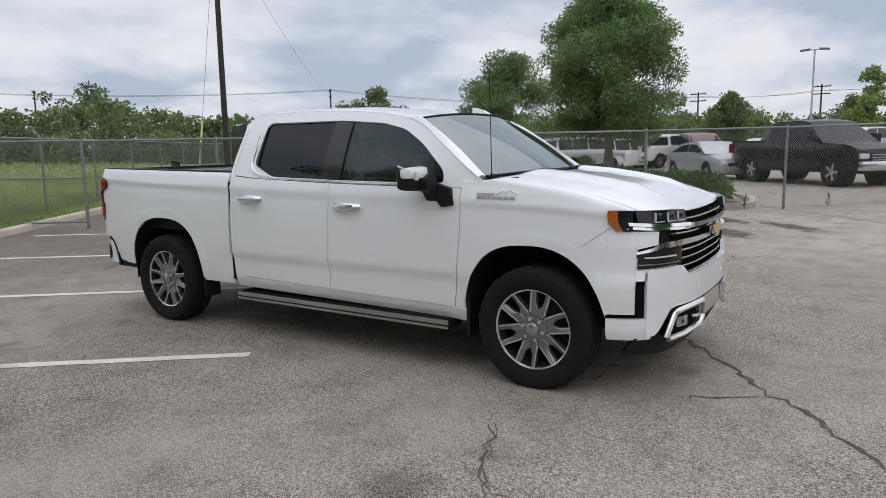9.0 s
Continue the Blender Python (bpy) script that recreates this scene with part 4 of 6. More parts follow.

---------------

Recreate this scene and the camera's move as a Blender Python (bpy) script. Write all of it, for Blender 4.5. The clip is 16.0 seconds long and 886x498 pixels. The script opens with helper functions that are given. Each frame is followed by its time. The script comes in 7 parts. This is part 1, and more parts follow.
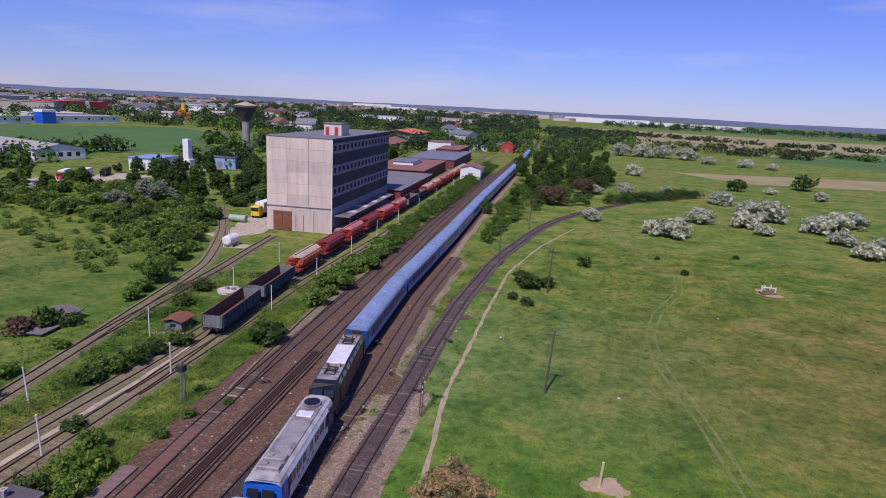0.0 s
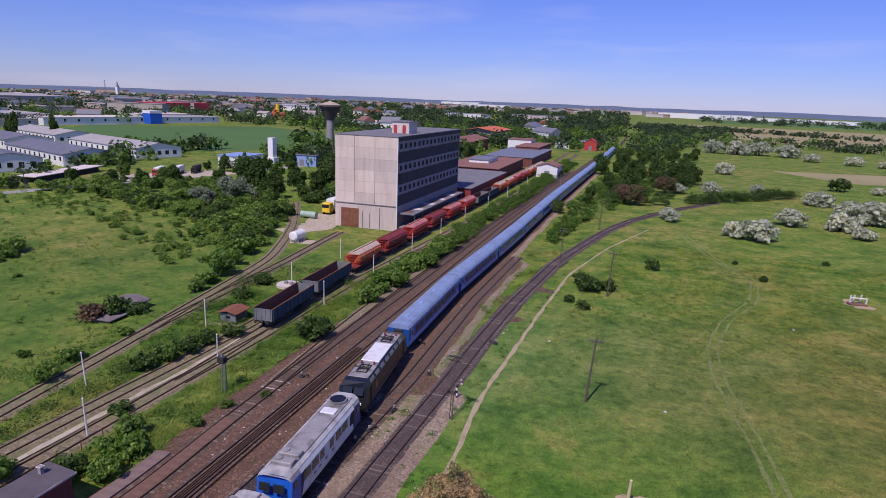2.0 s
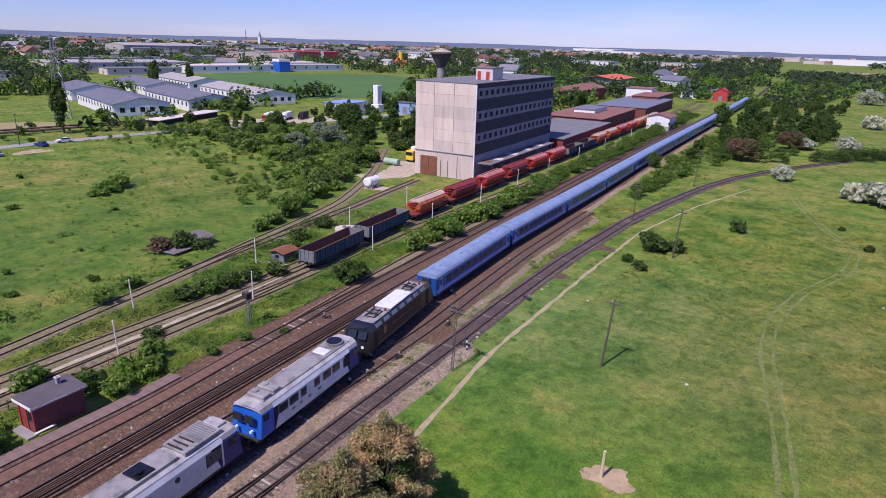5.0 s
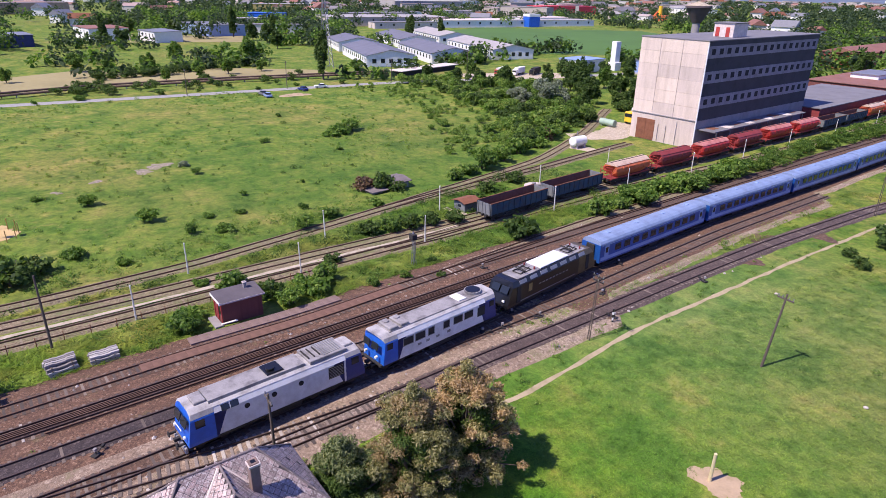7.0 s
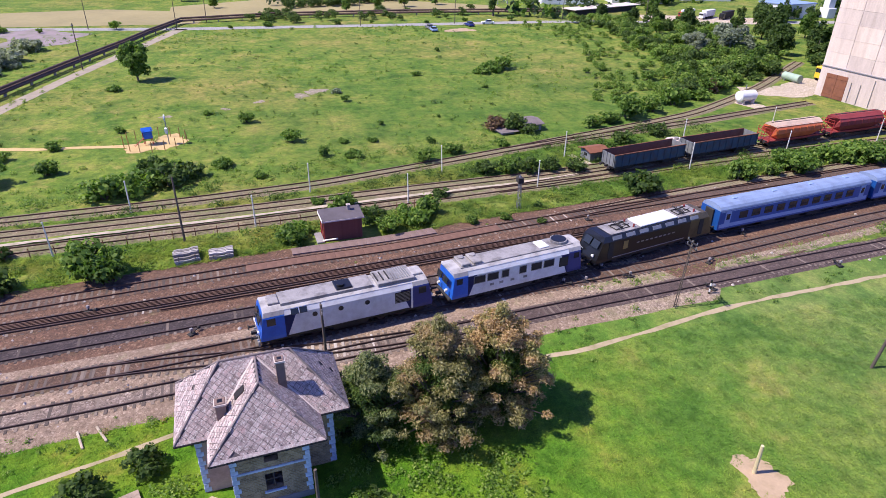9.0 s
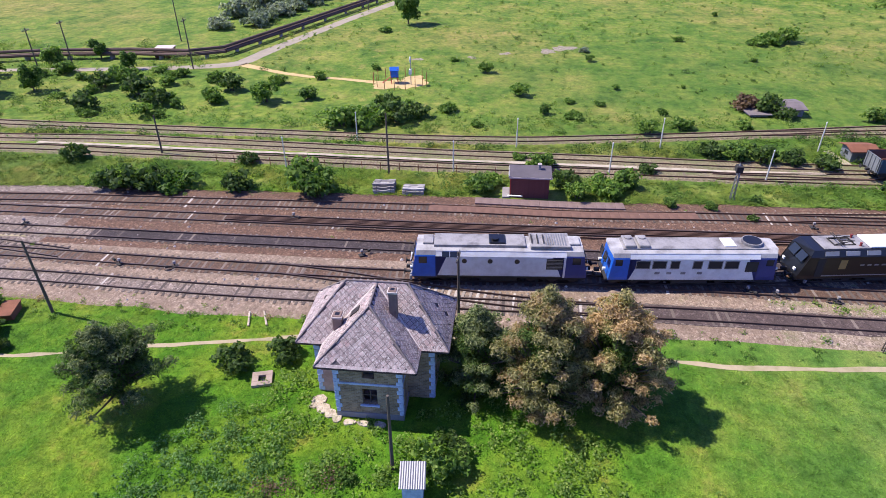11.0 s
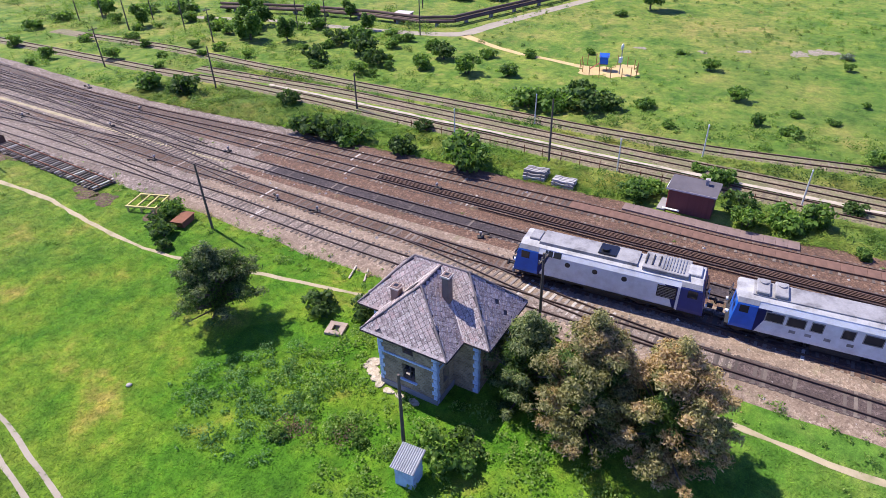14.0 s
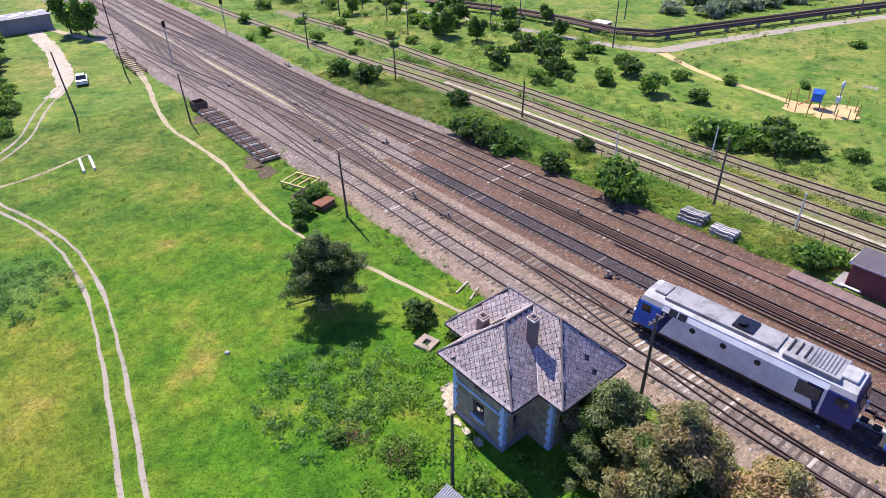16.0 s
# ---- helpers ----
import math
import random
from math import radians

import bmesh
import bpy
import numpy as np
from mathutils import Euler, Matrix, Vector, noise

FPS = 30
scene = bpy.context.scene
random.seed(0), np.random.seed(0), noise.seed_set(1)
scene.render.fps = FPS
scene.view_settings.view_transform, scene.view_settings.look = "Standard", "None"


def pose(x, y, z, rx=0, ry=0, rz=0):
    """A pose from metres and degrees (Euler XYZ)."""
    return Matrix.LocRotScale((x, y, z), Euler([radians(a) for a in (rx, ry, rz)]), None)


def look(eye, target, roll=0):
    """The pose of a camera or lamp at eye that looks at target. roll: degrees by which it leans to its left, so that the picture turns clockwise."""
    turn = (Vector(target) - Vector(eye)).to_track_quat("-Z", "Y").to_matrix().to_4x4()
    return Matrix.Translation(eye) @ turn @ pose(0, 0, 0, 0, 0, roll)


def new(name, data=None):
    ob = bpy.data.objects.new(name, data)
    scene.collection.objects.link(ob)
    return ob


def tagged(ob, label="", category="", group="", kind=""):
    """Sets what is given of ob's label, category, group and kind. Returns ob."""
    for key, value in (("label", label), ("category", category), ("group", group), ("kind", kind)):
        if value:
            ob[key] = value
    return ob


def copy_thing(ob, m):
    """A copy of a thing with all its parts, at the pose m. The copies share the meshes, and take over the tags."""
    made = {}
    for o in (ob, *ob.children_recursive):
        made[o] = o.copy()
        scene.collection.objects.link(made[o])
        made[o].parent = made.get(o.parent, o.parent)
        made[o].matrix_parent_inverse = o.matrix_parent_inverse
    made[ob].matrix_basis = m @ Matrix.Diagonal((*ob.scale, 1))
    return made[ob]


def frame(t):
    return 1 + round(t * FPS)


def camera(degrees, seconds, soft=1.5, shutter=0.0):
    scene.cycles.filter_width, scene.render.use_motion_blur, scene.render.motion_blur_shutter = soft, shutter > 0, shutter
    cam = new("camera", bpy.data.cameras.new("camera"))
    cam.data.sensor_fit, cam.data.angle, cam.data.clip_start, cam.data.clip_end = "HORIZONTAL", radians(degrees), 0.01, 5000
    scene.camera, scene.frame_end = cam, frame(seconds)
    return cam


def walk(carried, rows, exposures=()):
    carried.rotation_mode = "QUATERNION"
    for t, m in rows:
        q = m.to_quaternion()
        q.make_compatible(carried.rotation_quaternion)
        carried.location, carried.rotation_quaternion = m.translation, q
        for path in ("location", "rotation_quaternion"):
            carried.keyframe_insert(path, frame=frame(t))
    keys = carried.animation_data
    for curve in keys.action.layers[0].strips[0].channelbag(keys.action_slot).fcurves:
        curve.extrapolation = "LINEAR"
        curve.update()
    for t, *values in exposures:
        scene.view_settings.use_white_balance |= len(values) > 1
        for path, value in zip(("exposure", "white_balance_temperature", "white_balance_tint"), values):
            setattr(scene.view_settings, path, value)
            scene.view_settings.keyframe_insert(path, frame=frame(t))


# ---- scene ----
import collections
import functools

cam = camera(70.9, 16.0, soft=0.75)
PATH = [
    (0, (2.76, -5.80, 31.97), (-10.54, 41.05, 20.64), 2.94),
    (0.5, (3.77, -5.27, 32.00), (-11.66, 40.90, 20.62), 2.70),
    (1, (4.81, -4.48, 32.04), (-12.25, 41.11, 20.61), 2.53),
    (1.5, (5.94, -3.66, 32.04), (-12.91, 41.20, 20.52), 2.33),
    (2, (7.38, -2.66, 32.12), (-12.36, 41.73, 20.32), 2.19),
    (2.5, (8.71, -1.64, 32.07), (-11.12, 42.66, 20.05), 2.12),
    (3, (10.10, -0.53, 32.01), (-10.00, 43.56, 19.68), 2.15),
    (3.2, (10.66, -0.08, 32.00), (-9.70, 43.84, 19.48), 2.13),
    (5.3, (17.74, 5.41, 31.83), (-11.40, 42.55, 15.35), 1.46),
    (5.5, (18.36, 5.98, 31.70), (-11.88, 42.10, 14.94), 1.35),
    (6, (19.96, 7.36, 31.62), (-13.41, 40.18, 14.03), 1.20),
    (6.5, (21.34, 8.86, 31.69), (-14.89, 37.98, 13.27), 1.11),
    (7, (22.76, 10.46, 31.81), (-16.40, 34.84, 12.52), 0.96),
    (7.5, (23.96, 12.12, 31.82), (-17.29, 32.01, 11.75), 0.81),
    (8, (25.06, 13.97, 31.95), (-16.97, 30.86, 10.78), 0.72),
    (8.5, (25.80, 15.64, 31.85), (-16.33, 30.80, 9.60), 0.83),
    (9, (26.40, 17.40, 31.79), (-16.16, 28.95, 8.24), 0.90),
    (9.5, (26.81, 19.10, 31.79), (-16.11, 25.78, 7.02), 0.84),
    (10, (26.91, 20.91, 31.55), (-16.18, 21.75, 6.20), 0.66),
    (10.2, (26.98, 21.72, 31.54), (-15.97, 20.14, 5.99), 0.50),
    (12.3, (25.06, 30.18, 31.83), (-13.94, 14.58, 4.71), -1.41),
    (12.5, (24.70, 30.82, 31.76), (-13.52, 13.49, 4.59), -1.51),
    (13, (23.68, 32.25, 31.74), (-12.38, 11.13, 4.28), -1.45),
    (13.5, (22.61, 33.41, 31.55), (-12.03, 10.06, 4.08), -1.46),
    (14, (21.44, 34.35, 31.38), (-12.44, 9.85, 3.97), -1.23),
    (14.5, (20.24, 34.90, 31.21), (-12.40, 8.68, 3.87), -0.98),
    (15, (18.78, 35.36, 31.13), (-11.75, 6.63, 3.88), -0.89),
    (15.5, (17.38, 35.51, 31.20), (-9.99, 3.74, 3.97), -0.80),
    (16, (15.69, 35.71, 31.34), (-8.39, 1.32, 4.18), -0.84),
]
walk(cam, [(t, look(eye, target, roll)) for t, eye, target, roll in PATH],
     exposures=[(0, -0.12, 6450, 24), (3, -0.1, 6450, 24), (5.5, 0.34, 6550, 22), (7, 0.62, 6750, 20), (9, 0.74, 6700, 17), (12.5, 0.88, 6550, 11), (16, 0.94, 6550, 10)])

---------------

> _Requirements_
Scan the material above. Copy each line where "label" occurs.

> _Correct response_
def tagged(ob, label="", category="", group="", kind=""):
    """Sets what is given of ob's label, category, group and kind. Returns ob."""
    for key, value in (("label", label), ("category", category), ("group", group), ("kind", kind)):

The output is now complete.